There are plenty of iPhone features that are and aren’t carried over to the wrist. It makes calls, but it can’t add new contacts. It listens to dictated texts and sends them as an audio message or transcription, but it doesn’t have any sort of edit function. It tracks basic fitness goals, but not it’s GPS-enabled, doesn’t track sleep and third-party workout apps require an iPhone close by. Likewise, it can name songs through the Shazam app, but it listens with the iPhone microphone, not its own.
For iPhone users waiting for nice wristware, the Apple Watch takes the cake when you take price away from the equation.
3. LG Watch Urbane
LG’s reaction to the Apple Watch is the Watch Urbane, its own premium smartwatch which uses the G Watch R as a base, but sports a thinner bezel and new colors for a smarter look.
It’s more expensive than the Watch R, but it comes in slightly cheaper than the entry-level Apple Watch Sport and it’s one of the few Android Wear watches you’ll actually feel comfortable wearing to swanky parties rather than tech meet ups.
The LG Watch Urbane is the watch you should get if you want a premium looking G Watch R.
4. Pebble Steel
The Pebble Steel outclasses its plastic-clad predecessor with a stainless steel frame that surrounds its 1.26-inch e-paper LCD and the silver or matte black casing comes with a leather band in the box. A matching steel band to complete this sophisticated look costs extra.
You get all of the same texts, emails and notifications at a glance for $199, £149 (about AU$228). That’s cheaper than most of the Android Wear watches. Missing here, however, is the brilliant color display that makes Android watches shine, a number of features found on rival wearables and a way to get around Pebble’s annoying eight installed apps limit.
Of course, Pebble Steel doesn’t have the same battery life issues of the Moto 360. It can last at least four days between charges and is compatible with both iOS and Android phones. It’s for everyone and, with swappable bands, for every stylistic situation – plus it has a 5ATM water resistant rating.

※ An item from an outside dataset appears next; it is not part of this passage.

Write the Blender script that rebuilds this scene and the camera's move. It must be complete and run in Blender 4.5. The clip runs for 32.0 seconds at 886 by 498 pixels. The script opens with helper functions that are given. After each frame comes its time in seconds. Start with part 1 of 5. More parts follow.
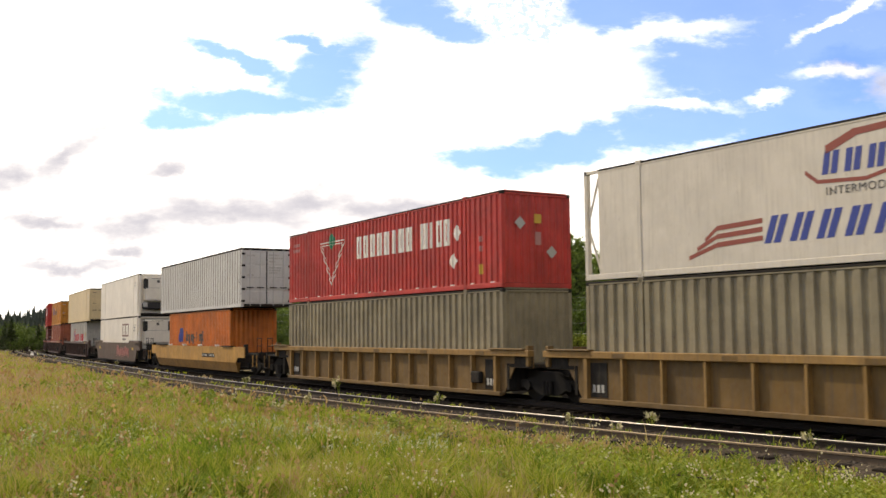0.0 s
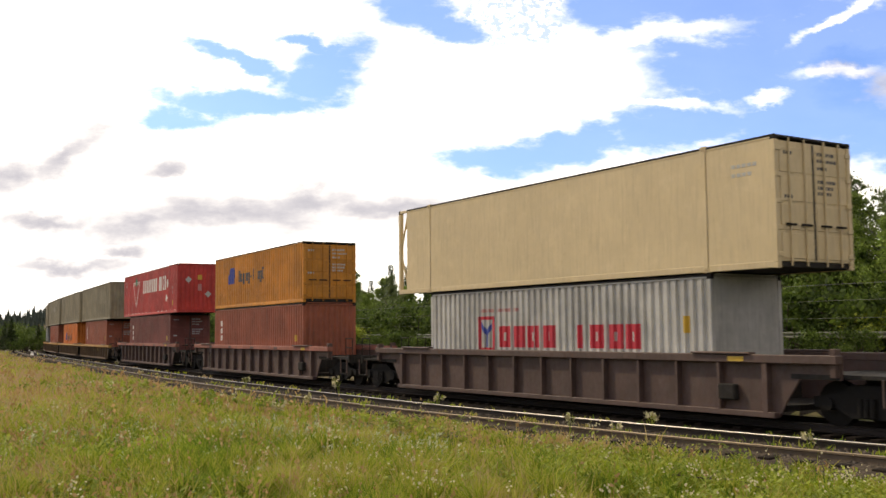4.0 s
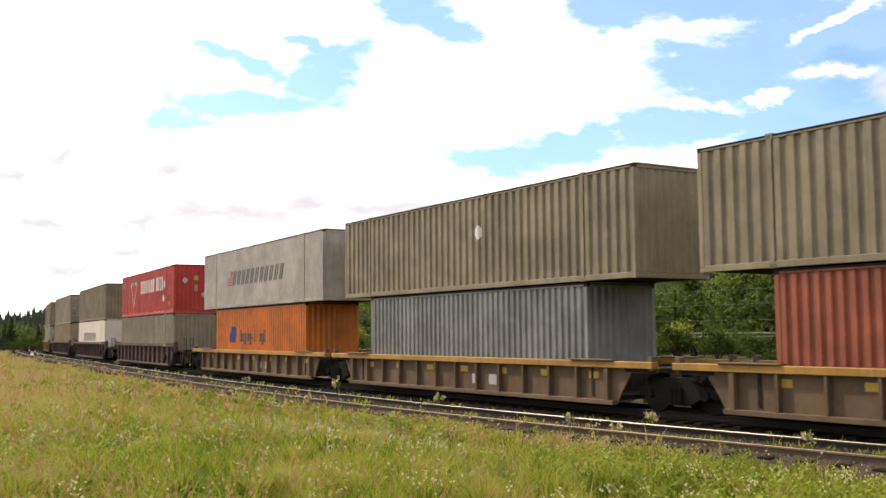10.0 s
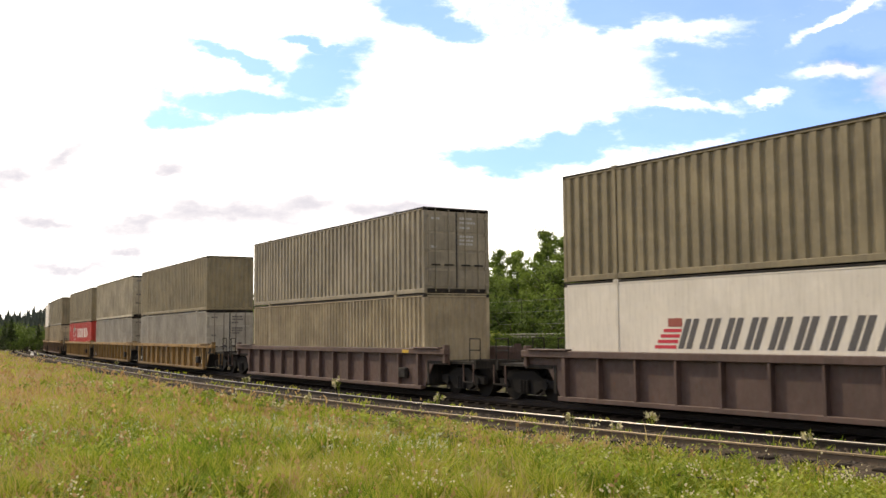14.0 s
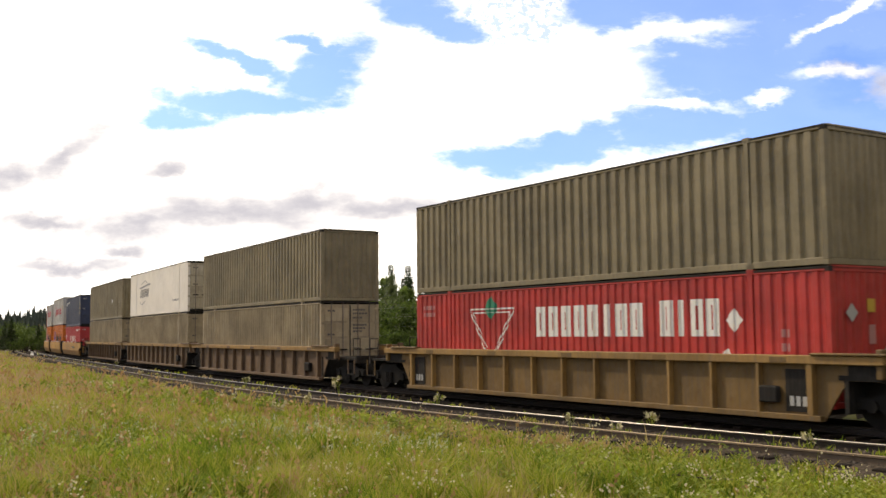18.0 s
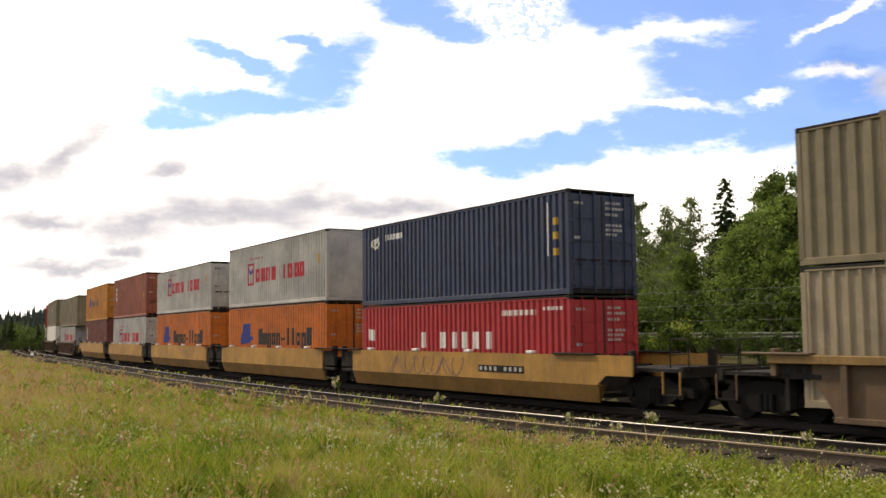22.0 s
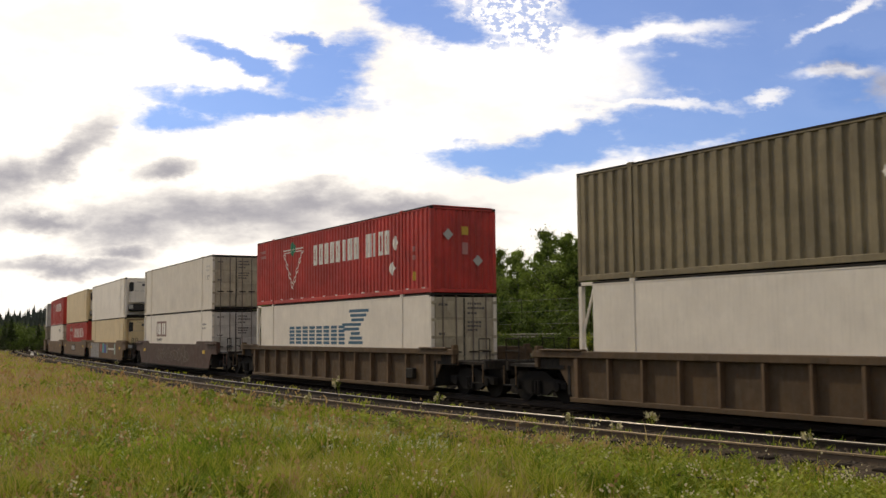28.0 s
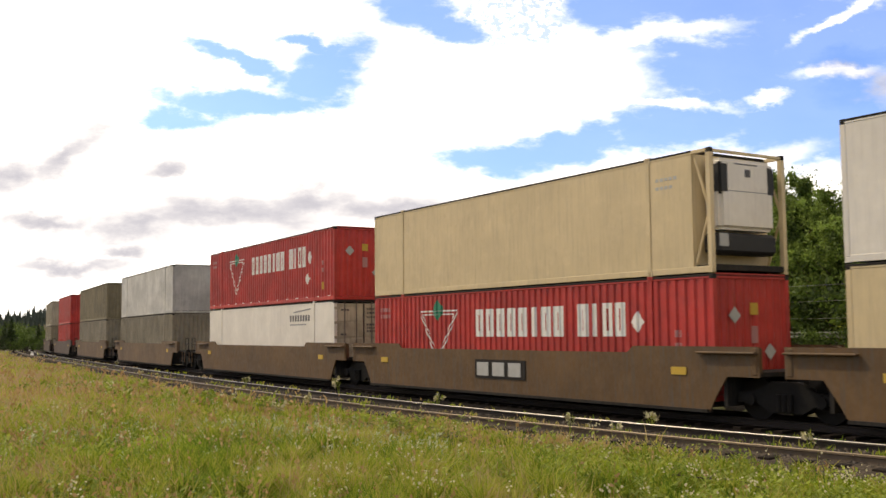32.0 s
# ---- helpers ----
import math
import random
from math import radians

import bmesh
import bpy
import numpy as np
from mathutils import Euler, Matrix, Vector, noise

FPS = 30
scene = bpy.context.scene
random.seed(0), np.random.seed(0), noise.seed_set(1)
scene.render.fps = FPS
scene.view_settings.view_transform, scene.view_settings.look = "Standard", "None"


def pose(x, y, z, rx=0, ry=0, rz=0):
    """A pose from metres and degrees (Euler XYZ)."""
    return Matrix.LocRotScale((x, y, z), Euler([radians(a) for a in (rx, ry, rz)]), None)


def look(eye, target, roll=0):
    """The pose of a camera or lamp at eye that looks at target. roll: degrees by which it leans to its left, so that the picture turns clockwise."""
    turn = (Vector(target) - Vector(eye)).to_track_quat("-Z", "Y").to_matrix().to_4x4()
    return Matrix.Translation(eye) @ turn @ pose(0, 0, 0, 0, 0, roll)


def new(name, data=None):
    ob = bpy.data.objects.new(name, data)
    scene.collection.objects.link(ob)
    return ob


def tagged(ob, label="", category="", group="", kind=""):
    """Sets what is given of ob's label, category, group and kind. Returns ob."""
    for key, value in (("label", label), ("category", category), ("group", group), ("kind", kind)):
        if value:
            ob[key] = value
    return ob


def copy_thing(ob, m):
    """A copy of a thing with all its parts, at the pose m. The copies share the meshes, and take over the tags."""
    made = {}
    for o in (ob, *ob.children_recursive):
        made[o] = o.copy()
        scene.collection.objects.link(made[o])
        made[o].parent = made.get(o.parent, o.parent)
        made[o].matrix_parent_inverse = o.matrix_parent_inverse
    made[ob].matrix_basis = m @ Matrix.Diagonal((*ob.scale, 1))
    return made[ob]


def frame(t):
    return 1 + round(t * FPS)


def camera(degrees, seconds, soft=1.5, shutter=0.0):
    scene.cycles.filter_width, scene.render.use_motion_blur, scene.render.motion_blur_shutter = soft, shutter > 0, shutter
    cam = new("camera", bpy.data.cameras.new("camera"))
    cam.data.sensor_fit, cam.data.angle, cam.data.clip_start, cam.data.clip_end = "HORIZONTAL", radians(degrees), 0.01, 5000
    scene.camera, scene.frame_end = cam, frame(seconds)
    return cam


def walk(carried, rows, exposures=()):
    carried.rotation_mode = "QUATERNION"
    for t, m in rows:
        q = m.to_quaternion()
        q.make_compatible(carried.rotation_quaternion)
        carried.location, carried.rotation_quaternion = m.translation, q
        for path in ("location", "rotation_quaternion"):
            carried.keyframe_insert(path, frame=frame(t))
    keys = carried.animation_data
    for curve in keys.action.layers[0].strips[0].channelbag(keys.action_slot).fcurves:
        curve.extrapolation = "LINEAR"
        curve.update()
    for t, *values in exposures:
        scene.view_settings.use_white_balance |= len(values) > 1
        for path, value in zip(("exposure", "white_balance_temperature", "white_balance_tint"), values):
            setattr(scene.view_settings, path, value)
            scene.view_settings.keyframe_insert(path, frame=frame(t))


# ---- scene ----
# camera: stands still beside the siding, one lens
cam = camera(47.25, 32.0, soft=1.5, shutter=0.08)
EYE = (0.0, 0.0, 1.726)
STAND = Matrix.Translation(EYE) @ pose(0, 0, 0, 90 + 5.109, 0, 0) @ pose(0, 0, 0, 0, 0, 0.177)
walk(cam, [(0.0, STAND), (32.0, STAND)],
     exposures=[(0.0, -0.20, 7050, 10), (2.0, -0.22, 7050, 10), (3.2, -0.38, 7050, 10), (6.0, 0.00, 7050, 10), (10.0, 0.10, 7050, 10), (14.0, 0.00, 7050, 10), (17.0, 0.05, 7050, 10), (18.0, -0.28, 7050, 10), (19.3, -0.60, 7050, 10), (21.0, -0.55, 7050, 10), (22.0, -0.35, 7050, 10), (23.2, 0.10, 7050, 10), (24.2, 0.00, 7050, 10), (25.5, -0.30, 7050, 10), (27.5, -0.88, 7050, 10), (30.0, -0.92, 7050, 10), (31.0, -0.78, 7050, 10), (32.0, -0.30, 7050, 10)])

# ---- the line of the main track: curvature by chainage, z = 0 on the rail heads ----
STEP = 0.5
CH = np.arange(-780.0, 700.0, STEP)
KAP = np.interp(CH, [-780, -300, -180, -150, -112, -97, -80, 0, 30, 60, 120], [0.0012, 0.002, 0.0028, 0.0034, 0.0026, 0.001, 0.00045, 0.00227, 0.0025, 0.002, 0.0])
I0 = int(np.argmin(abs(CH)))
HD = np.concatenate([[0], np.cumsum((KAP[1:] + KAP[:-1]) / 2 * STEP)])
HD = HD - HD[I0] + radians(-57.358)
LX = np.concatenate([[0], np.cumsum((np.cos(HD[1:]) + np.cos(HD[:-1])) / 2 * STEP)])
LY = np.concatenate([[0], np.cumsum((np.sin(HD[1:]) + np.sin(HD[:-1])) / 2 * STEP)])
LX += 4.937 - LX[I0]
LY += 27.35 - LY[I0]


def line(s, lateral=0.0):
    """Plan position and heading at chainage s; lateral is to the right of travel, towards the field."""
    h = float(np.interp(s, CH, HD))
    return float(np.interp(s, CH, LX)) + math.sin(h) * lateral, float(np.interp(s, CH, LY)) - math.cos(h) * lateral, h


def siding(s):
    """Lateral distance of the siding from the main track."""
    return float(np.interp(s, SIDE_S, SIDE_LAT))


SIDE_S = np.arange(-340.0, 130.0, 1.0)
SIDE_LAT = np.interp(SIDE_S, [-340, -200, -110, -60, -40, -30, -20, -12, -5, 0, 4, 8, 11, 16, 25, 130], [2.9, 3.4, 4.2, 4.85, 5.1, 5.5, 5.95, 6.27, 6.5, 6.52, 6.44, 6.12, 5.8, 5.4, 5.0, 4.9])
SIDE_LAT[6:-6] = np.convolve(SIDE_LAT, np.full(13, 1 / 13), "same")[6:-6]


SPEED, SLOWING = 19.533, -0.00319


def run(t):
    """How far the train has gone since the start."""
    return SPEED * t + 0.5 * SLOWING * ((t - 16) ** 2 - 256)


CANT = pose(0, 0, 3.5) @ pose(0, 0, 0, 0.8, 0, 0) @ pose(0, 0, -3.5)


def on_line(s):
    x, y, h = line(s)
    return Matrix.Translation((x, y, 0)) @ Matrix.Rotation(h, 4, "Z") @ CANT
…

If the Steel is a bit rich for your liking there’s always the $99, £99 plastic clad Pebble to fall back on – it doesn’t look anywhere near as nice, but it still has pretty much the same features.
5. Asus Zenwatch
If you’re after a stylish smartwatch that does your basic range of Android Wear things, the ZenWatch is worth a look. Beyond that, there’s little difference from the other similarly priced Android Wear watches.
The design is stronger than the early Android Wear offerings from LG and Samsung, but it doesn’t quite hit the heights of the Moto 360.
It doesn’t quite stand up to the Smartwatch 3 or G Watch R in terms of battery life or general ruggedness. Regardless, this timepiece is certainly in the top tier of rectangular Android Wear watches on the design front.
There are better Android Wear watches out there for a similar price, but if you are personally fond of the ZenWatch’s stylings then it won’t let you down.